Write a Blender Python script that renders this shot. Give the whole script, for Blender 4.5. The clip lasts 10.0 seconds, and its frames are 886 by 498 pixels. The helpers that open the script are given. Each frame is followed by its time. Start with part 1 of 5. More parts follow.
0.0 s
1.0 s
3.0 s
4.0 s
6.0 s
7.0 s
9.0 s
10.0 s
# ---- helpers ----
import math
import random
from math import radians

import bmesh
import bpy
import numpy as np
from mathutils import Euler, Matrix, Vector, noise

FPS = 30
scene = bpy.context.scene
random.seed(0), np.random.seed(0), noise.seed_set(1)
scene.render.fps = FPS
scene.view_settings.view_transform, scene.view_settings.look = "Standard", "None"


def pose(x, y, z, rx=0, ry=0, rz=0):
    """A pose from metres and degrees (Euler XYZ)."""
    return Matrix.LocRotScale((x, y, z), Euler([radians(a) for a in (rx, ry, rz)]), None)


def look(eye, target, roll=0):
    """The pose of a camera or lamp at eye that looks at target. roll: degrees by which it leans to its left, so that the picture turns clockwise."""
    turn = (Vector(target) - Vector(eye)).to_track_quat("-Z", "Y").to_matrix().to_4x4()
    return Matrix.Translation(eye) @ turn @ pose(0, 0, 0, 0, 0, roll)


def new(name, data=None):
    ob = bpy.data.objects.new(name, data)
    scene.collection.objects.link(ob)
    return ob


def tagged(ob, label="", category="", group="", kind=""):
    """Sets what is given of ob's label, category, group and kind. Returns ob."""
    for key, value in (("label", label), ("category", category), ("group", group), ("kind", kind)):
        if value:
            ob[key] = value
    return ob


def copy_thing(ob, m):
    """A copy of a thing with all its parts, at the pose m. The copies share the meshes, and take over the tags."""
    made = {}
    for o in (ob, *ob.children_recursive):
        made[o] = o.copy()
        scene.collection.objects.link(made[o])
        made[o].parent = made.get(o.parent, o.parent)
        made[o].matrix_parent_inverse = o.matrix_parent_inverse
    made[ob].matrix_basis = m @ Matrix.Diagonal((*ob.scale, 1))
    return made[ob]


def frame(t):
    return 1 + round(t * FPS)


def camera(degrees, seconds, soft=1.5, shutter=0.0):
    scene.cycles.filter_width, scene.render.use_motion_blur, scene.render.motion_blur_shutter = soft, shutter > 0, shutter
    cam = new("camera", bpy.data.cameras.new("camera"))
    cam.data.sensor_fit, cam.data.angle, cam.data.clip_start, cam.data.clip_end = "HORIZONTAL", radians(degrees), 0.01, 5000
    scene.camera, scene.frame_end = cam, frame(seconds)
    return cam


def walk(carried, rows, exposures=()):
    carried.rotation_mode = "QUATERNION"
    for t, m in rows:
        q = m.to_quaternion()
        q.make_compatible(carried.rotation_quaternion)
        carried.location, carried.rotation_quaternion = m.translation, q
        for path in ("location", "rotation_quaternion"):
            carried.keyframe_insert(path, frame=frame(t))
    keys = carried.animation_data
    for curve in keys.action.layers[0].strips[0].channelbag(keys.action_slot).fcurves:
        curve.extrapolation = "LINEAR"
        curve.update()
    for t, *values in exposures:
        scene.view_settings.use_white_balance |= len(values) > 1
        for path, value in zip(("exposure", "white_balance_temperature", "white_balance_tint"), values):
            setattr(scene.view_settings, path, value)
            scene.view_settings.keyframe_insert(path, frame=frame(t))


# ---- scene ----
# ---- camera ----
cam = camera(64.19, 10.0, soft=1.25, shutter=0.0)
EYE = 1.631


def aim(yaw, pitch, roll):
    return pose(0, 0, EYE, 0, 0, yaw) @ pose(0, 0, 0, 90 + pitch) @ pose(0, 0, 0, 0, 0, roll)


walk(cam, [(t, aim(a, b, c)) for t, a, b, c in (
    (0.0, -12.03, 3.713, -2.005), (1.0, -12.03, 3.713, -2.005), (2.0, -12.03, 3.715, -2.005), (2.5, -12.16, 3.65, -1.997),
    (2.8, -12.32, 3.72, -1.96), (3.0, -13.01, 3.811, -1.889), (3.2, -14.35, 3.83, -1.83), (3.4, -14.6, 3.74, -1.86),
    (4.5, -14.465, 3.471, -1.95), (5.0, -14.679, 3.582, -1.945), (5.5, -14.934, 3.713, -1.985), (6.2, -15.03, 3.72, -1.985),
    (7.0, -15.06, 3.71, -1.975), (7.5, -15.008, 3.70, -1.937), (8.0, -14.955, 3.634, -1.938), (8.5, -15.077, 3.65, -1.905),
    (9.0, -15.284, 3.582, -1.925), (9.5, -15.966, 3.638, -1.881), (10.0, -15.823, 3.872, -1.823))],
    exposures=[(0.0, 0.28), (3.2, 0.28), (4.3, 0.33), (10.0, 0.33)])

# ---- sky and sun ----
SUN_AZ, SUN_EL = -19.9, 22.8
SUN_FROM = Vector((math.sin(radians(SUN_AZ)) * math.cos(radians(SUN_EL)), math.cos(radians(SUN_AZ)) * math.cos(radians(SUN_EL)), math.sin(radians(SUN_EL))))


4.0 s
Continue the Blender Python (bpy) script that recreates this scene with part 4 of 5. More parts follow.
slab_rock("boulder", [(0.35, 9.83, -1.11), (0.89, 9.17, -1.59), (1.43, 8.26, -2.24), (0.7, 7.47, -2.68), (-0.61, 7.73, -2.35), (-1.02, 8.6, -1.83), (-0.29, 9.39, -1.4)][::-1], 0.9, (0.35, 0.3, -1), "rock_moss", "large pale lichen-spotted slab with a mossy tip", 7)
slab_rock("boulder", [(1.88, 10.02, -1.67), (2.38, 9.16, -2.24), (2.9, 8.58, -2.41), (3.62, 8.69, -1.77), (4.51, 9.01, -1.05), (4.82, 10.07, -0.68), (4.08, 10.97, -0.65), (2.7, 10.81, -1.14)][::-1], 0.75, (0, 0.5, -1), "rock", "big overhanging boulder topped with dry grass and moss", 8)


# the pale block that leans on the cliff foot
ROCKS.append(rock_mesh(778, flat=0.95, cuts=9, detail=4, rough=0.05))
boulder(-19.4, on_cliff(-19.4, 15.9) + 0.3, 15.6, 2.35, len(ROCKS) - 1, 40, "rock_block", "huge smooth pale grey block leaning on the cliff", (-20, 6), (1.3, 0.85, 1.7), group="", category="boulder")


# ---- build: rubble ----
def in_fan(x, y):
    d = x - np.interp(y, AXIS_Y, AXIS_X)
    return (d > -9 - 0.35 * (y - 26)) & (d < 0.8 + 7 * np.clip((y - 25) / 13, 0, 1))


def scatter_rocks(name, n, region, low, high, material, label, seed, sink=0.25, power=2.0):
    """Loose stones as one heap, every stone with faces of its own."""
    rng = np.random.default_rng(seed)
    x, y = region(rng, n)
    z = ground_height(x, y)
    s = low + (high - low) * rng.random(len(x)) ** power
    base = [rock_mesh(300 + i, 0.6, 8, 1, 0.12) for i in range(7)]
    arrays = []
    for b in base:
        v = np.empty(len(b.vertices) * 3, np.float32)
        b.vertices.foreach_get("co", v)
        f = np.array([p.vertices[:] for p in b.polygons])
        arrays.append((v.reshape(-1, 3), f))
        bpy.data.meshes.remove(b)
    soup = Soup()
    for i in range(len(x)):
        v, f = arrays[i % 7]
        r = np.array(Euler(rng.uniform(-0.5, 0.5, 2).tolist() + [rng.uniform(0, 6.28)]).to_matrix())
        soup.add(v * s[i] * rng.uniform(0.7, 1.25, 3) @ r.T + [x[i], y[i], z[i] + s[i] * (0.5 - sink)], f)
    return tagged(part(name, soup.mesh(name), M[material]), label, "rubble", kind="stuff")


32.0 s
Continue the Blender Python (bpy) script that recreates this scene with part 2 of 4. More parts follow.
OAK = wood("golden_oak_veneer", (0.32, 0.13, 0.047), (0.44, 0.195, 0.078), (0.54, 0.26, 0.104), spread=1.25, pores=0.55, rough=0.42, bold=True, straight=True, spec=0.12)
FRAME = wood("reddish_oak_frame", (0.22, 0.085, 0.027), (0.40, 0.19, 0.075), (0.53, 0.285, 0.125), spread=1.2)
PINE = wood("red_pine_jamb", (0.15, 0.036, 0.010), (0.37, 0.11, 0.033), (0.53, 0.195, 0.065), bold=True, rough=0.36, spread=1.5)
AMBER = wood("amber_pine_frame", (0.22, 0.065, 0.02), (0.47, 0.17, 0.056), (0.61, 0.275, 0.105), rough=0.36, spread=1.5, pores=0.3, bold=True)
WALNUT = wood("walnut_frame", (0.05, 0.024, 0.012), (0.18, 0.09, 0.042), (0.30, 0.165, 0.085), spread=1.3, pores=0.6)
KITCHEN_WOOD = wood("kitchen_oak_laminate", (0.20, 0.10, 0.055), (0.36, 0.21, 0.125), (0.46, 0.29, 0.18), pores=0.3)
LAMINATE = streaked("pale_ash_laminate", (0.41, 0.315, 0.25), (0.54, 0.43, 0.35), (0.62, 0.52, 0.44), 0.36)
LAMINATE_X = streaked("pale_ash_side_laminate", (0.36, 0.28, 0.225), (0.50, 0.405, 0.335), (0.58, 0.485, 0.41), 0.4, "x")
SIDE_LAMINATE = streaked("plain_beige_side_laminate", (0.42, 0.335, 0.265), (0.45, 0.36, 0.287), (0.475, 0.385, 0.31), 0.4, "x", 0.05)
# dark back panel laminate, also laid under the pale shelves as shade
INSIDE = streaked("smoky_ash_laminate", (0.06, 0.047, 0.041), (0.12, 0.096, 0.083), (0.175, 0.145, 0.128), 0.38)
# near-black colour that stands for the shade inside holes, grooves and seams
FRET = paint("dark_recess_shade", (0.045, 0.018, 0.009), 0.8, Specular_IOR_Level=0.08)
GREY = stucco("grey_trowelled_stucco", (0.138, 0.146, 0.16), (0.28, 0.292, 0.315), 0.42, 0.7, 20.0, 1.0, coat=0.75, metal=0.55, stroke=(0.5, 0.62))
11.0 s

* * *

▶ TASK OBJECTIVE: Identify the lines above that contain the word "link", then copy them.

▶ THE OUTPUT:
    scene.collection.objects.link(ob)
        scene.collection.objects.link(made[o])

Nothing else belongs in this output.